**To do**. All lines from the one with "Continue the Blender" through the one with "return float(np.interp(z, zs, hs))", and only those, are to be reproduced exactly, both ends included.

**Data lines**.

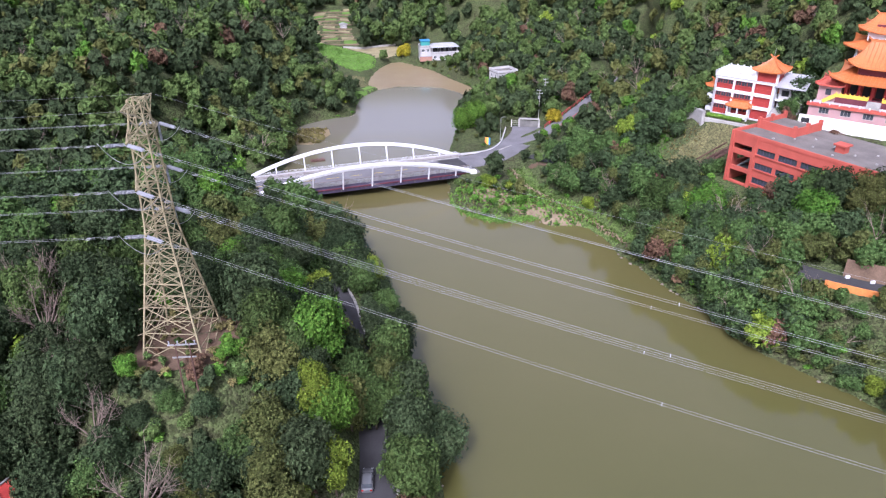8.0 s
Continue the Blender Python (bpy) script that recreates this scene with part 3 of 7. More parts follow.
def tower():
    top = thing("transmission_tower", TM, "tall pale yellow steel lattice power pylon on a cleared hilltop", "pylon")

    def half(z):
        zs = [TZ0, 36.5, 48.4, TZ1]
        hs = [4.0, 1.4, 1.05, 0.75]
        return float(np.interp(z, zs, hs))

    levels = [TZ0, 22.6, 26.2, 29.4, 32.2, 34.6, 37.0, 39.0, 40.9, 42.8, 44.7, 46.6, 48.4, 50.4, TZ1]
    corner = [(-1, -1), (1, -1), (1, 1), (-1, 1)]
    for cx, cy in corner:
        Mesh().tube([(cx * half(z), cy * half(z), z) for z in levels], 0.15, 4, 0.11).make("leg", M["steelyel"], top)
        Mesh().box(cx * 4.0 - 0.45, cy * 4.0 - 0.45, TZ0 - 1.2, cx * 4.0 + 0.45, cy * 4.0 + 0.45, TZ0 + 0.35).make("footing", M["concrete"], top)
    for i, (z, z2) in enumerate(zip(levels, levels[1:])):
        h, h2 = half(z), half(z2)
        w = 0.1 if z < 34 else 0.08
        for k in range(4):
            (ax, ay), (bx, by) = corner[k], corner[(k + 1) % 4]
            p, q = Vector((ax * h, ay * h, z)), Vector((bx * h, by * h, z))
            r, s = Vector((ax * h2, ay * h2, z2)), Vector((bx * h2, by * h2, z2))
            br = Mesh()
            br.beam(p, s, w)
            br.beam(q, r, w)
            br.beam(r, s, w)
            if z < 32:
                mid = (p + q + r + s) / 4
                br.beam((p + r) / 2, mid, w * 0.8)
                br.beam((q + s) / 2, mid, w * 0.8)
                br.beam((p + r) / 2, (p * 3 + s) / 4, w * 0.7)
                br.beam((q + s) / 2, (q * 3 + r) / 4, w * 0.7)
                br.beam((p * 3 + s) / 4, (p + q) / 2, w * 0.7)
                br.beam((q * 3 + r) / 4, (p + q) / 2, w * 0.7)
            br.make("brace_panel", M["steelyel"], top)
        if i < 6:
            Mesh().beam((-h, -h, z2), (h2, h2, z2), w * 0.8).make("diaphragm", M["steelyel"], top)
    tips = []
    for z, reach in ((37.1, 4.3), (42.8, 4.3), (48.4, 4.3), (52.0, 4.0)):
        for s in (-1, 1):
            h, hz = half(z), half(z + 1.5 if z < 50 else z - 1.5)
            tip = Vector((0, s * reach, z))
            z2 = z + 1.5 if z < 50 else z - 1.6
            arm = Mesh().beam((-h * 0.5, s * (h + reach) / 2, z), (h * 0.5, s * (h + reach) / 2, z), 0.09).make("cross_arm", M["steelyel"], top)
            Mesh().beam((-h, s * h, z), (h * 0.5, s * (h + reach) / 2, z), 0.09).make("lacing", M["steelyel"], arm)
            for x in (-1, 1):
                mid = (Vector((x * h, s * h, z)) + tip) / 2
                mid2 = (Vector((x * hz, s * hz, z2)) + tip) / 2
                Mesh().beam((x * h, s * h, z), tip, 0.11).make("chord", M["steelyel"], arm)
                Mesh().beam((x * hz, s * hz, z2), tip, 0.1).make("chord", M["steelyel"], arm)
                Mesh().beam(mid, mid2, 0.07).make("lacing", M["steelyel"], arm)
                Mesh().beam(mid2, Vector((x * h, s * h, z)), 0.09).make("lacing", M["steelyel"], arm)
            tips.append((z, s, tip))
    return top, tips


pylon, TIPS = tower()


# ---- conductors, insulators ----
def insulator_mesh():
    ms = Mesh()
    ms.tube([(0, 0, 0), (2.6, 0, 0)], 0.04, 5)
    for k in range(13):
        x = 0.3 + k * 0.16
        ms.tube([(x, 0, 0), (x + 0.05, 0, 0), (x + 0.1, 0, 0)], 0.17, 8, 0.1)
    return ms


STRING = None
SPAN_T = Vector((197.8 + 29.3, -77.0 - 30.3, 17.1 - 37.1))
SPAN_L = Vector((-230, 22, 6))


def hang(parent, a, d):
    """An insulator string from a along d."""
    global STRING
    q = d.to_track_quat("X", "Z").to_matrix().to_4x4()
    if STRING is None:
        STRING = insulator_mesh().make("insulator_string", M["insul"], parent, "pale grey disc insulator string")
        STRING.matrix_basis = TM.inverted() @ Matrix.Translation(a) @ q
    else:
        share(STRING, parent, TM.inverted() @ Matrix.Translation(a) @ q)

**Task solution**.
Continue the Blender Python (bpy) script that recreates this scene with part 3 of 7. More parts follow.
def tower():
    top = thing("transmission_tower", TM, "tall pale yellow steel lattice power pylon on a cleared hilltop", "pylon")

    def half(z):
        zs = [TZ0, 36.5, 48.4, TZ1]
        hs = [4.0, 1.4, 1.05, 0.75]
        return float(np.interp(z, zs, hs))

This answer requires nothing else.